Below is a listing to write out in full, exactly as given, without its pictures.

Material:
━━━━━━━━━━

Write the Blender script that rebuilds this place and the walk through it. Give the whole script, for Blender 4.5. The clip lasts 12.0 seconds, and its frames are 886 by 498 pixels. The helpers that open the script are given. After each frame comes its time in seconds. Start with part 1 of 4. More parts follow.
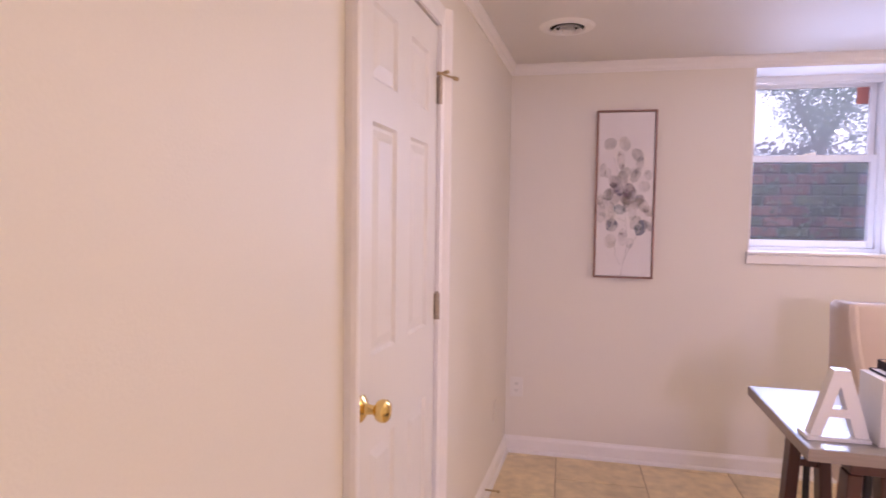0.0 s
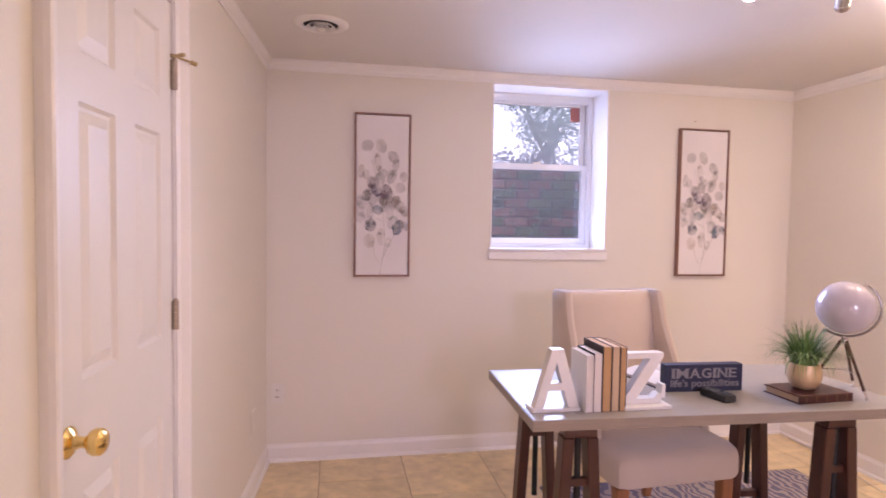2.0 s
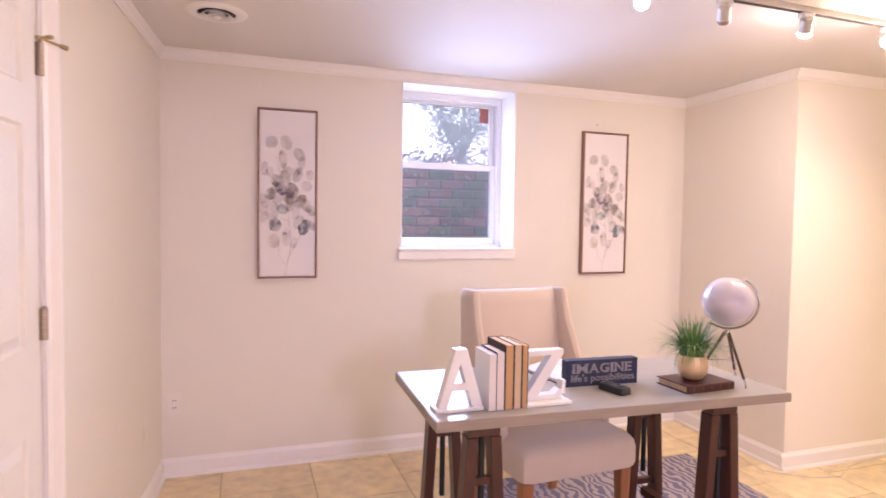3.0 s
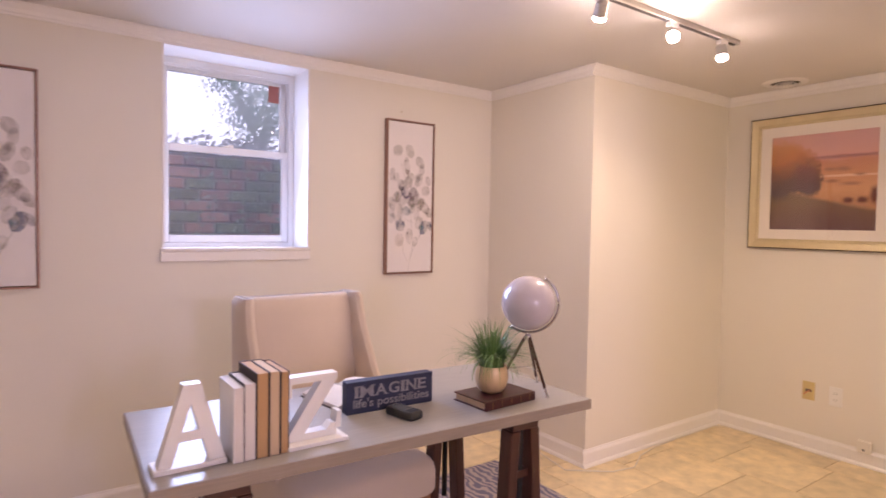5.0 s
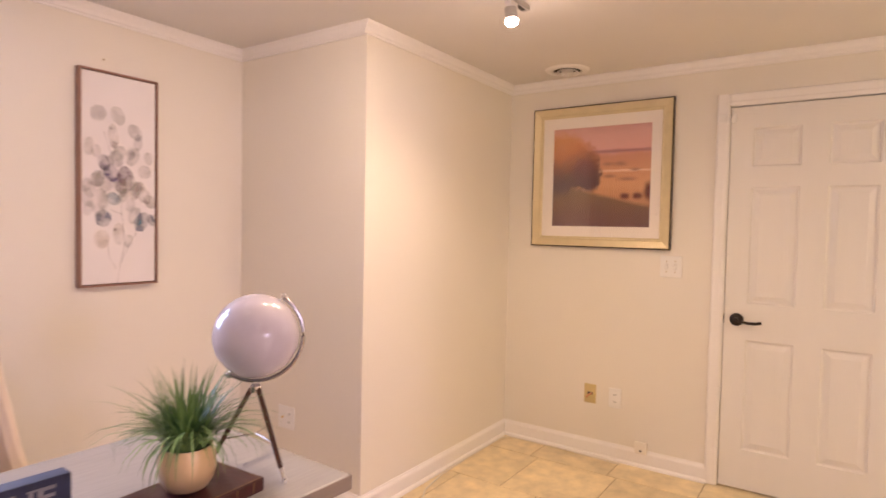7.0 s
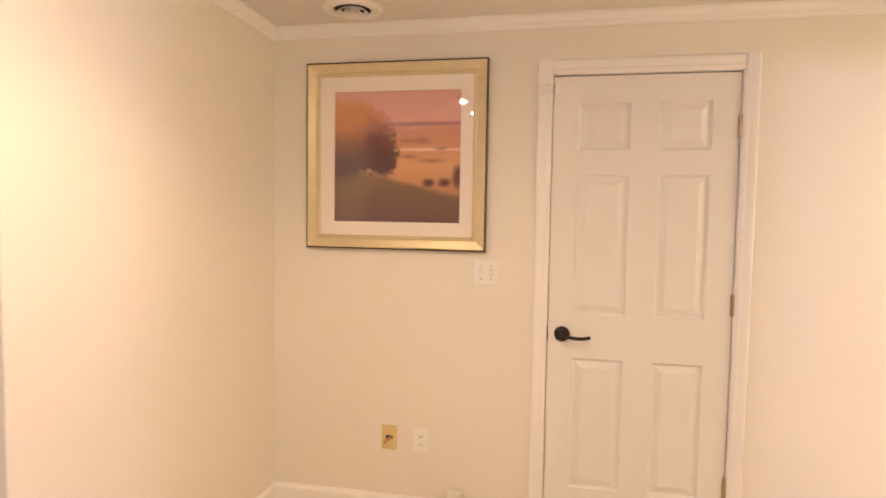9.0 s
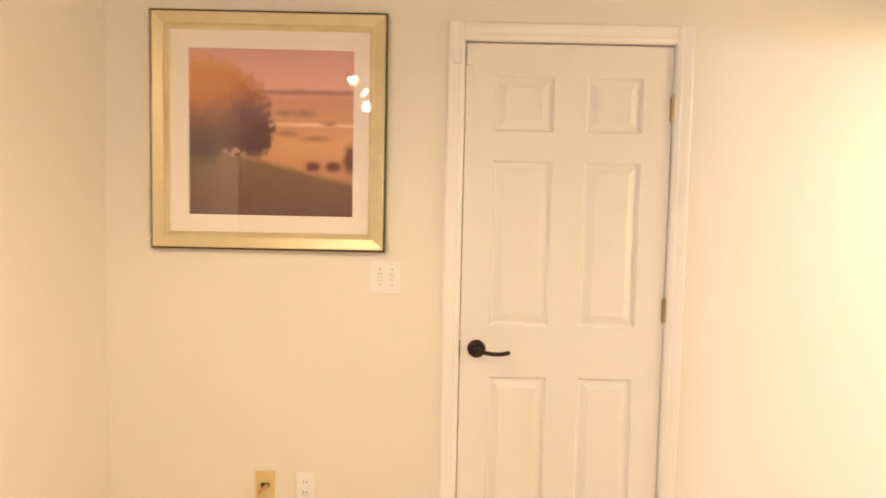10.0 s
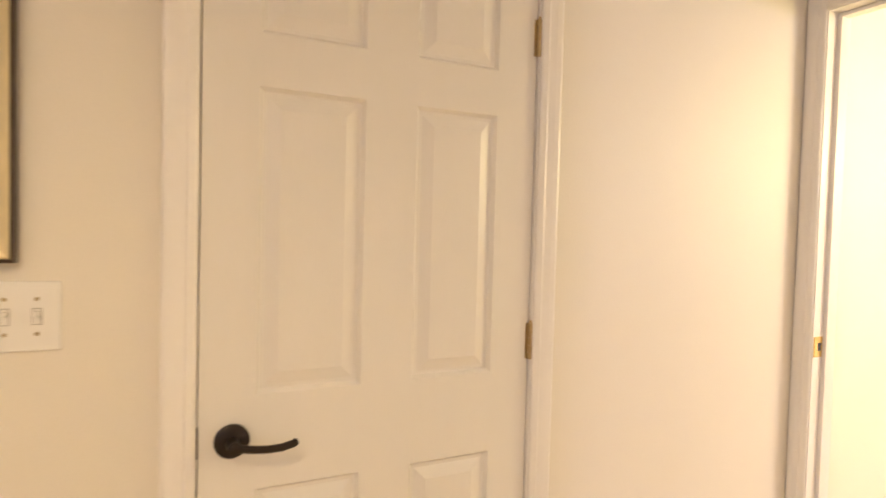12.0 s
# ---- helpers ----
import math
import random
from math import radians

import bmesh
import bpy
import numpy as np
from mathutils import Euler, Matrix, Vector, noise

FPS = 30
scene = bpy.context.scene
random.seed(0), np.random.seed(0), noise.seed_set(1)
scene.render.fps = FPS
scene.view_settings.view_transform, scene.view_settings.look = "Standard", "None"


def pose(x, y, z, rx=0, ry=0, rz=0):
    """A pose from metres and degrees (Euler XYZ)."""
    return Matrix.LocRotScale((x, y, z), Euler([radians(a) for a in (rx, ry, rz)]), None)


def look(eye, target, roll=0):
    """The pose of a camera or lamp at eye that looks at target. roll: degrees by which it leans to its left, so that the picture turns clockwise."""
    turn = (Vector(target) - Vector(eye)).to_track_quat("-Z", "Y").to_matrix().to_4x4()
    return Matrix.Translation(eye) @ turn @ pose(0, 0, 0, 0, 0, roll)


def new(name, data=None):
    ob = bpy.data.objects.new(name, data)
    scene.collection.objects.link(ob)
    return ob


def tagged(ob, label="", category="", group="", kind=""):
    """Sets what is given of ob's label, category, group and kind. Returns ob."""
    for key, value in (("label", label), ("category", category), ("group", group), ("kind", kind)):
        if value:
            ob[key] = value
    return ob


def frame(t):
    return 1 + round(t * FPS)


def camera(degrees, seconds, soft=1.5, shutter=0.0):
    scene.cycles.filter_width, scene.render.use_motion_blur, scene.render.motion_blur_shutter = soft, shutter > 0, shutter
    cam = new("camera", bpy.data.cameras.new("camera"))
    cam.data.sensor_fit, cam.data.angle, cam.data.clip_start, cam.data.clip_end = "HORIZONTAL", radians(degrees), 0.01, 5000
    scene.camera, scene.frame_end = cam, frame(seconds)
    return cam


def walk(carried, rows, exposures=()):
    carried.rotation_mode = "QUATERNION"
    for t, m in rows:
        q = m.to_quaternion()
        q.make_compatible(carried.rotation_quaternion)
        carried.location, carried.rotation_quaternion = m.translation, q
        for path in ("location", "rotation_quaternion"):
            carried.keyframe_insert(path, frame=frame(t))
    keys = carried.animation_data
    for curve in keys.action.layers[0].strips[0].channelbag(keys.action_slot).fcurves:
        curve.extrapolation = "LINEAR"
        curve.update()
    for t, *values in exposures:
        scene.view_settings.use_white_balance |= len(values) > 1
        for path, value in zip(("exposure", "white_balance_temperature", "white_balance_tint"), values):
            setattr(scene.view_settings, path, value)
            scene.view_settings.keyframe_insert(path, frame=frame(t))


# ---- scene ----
cam = camera(74.5, 12.0, soft=1.6, shutter=0.4)
PATH = [
    (0, (0.324, 1.527, 1.406), (-0.083, 3.482, 1.298), 0.8),
    (0.5, (0.327, 1.545, 1.4), (0.115, 3.531, 1.297), 0.8),
    (1, (0.343, 1.56, 1.399), (0.332, 3.557, 1.299), 0.9),
    (1.5, (0.371, 1.564, 1.405), (0.565, 3.552, 1.306), 1.0),
    (2, (0.383, 1.565, 1.401), (0.748, 3.53, 1.308), 0.9),
    (2.5, (0.4, 1.566, 1.403), (0.903, 3.5, 1.313), 1.0),
    (3, (0.441, 1.585, 1.402), (1.076, 3.479, 1.312), 0.9),
    (5, (0.786, 1.88, 1.38), (1.941, 3.511, 1.299), 1.0),
    (5.5, (0.885, 1.983, 1.367), (2.196, 3.492, 1.287), 1.2),
    (6, (1.029, 2.075, 1.359), (2.471, 3.458, 1.283), 1.1),
    (6.5, (1.202, 2.176, 1.366), (2.75, 3.441, 1.292), 1.1),
    (7, (1.371, 2.284, 1.368), (3.022, 3.411, 1.294), 1.2),
    (7.5, (1.542, 2.426, 1.367), (3.31, 3.36, 1.295), 1.3),
    (9.5, (2.421, 2.824, 1.438), (4.407, 3.021, 1.315), 1.0),
    (10, (2.65, 2.866, 1.404), (4.647, 2.86, 1.291), 1.2),
    (10.5, (2.911, 2.883, 1.37), (4.898, 2.675, 1.285), 1.2),
    (11, (3.149, 2.908, 1.347), (5.103, 2.487, 1.281), 1.2),
    (11.5, (3.386, 2.909, 1.365), (5.278, 2.264, 1.279), 1.4),
    (12, (3.605, 2.857, 1.341), (5.403, 1.984, 1.272), 1.5),
]
walk(cam, [(t, look(eye, target, roll)) for t, eye, target, roll in PATH],
     exposures=[(0.0, -0.38, 5870, 42), (1.0, -0.55, 5900, 43), (1.5, -0.50, 5900, 42), (2.5, -0.14, 5850, 39), (3.0, 0.03, 5900, 37), (5.0, -0.52, 6000, 38), (6.5, -0.30, 6200, 37), (7.5, -0.42, 6300, 37), (9.5, -0.07, 6400, 26), (10.5, 0.16, 6400, 20), (12.0, -0.30, 6450, 20)])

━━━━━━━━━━

Final result:
Write the Blender script that rebuilds this place and the walk through it. Give the whole script, for Blender 4.5. The clip lasts 12.0 seconds, and its frames are 886 by 498 pixels. The helpers that open the script are given. After each frame comes its time in seconds. Start with part 1 of 4. More parts follow.
0.0 s
2.0 s
3.0 s
5.0 s
7.0 s
9.0 s
10.0 s
12.0 s
# ---- helpers ----
import math
import random
from math import radians

import bmesh
import bpy
import numpy as np
from mathutils import Euler, Matrix, Vector, noise

FPS = 30
scene = bpy.context.scene
random.seed(0), np.random.seed(0), noise.seed_set(1)
scene.render.fps = FPS
scene.view_settings.view_transform, scene.view_settings.look = "Standard", "None"


def pose(x, y, z, rx=0, ry=0, rz=0):
    """A pose from metres and degrees (Euler XYZ)."""
    return Matrix.LocRotScale((x, y, z), Euler([radians(a) for a in (rx, ry, rz)]), None)


def look(eye, target, roll=0):
    """The pose of a camera or lamp at eye that looks at target. roll: degrees by which it leans to its left, so that the picture turns clockwise."""
    turn = (Vector(target) - Vector(eye)).to_track_quat("-Z", "Y").to_matrix().to_4x4()
    return Matrix.Translation(eye) @ turn @ pose(0, 0, 0, 0, 0, roll)


def new(name, data=None):
    ob = bpy.data.objects.new(name, data)
    scene.collection.objects.link(ob)
    return ob


def tagged(ob, label="", category="", group="", kind=""):
    """Sets what is given of ob's label, category, group and kind. Returns ob."""
    for key, value in (("label", label), ("category", category), ("group", group), ("kind", kind)):
        if value:
            ob[key] = value
    return ob


def frame(t):
    return 1 + round(t * FPS)


def camera(degrees, seconds, soft=1.5, shutter=0.0):
    scene.cycles.filter_width, scene.render.use_motion_blur, scene.render.motion_blur_shutter = soft, shutter > 0, shutter
    cam = new("camera", bpy.data.cameras.new("camera"))
    cam.data.sensor_fit, cam.data.angle, cam.data.clip_start, cam.data.clip_end = "HORIZONTAL", radians(degrees), 0.01, 5000
    scene.camera, scene.frame_end = cam, frame(seconds)
    return cam


def walk(carried, rows, exposures=()):
    carried.rotation_mode = "QUATERNION"
    for t, m in rows:
        q = m.to_quaternion()
        q.make_compatible(carried.rotation_quaternion)
        carried.location, carried.rotation_quaternion = m.translation, q
        for path in ("location", "rotation_quaternion"):
            carried.keyframe_insert(path, frame=frame(t))
    keys = carried.animation_data
    for curve in keys.action.layers[0].strips[0].channelbag(keys.action_slot).fcurves:
        curve.extrapolation = "LINEAR"
        curve.update()
    for t, *values in exposures:
        scene.view_settings.use_white_balance |= len(values) > 1
        for path, value in zip(("exposure", "white_balance_temperature", "white_balance_tint"), values):
            setattr(scene.view_settings, path, value)
            scene.view_settings.keyframe_insert(path, frame=frame(t))


# ---- scene ----
cam = camera(74.5, 12.0, soft=1.6, shutter=0.4)
PATH = [
    (0, (0.324, 1.527, 1.406), (-0.083, 3.482, 1.298), 0.8),
    (0.5, (0.327, 1.545, 1.4), (0.115, 3.531, 1.297), 0.8),
    (1, (0.343, 1.56, 1.399), (0.332, 3.557, 1.299), 0.9),
    (1.5, (0.371, 1.564, 1.405), (0.565, 3.552, 1.306), 1.0),
    (2, (0.383, 1.565, 1.401), (0.748, 3.53, 1.308), 0.9),
    (2.5, (0.4, 1.566, 1.403), (0.903, 3.5, 1.313), 1.0),
    (3, (0.441, 1.585, 1.402), (1.076, 3.479, 1.312), 0.9),
    (5, (0.786, 1.88, 1.38), (1.941, 3.511, 1.299), 1.0),
    (5.5, (0.885, 1.983, 1.367), (2.196, 3.492, 1.287), 1.2),
    (6, (1.029, 2.075, 1.359), (2.471, 3.458, 1.283), 1.1),
    (6.5, (1.202, 2.176, 1.366), (2.75, 3.441, 1.292), 1.1),
    (7, (1.371, 2.284, 1.368), (3.022, 3.411, 1.294), 1.2),
    (7.5, (1.542, 2.426, 1.367), (3.31, 3.36, 1.295), 1.3),
    (9.5, (2.421, 2.824, 1.438), (4.407, 3.021, 1.315), 1.0),
    (10, (2.65, 2.866, 1.404), (4.647, 2.86, 1.291), 1.2),
    (10.5, (2.911, 2.883, 1.37), (4.898, 2.675, 1.285), 1.2),
    (11, (3.149, 2.908, 1.347), (5.103, 2.487, 1.281), 1.2),
    (11.5, (3.386, 2.909, 1.365), (5.278, 2.264, 1.279), 1.4),
    (12, (3.605, 2.857, 1.341), (5.403, 1.984, 1.272), 1.5),
]
walk(cam, [(t, look(eye, target, roll)) for t, eye, target, roll in PATH],
     exposures=[(0.0, -0.38, 5870, 42), (1.0, -0.55, 5900, 43), (1.5, -0.50, 5900, 42), (2.5, -0.14, 5850, 39), (3.0, 0.03, 5900, 37), (5.0, -0.52, 6000, 38), (6.5, -0.30, 6200, 37), (7.5, -0.42, 6300, 37), (9.5, -0.07, 6400, 26), (10.5, 0.16, 6400, 20), (12.0, -0.30, 6450, 20)])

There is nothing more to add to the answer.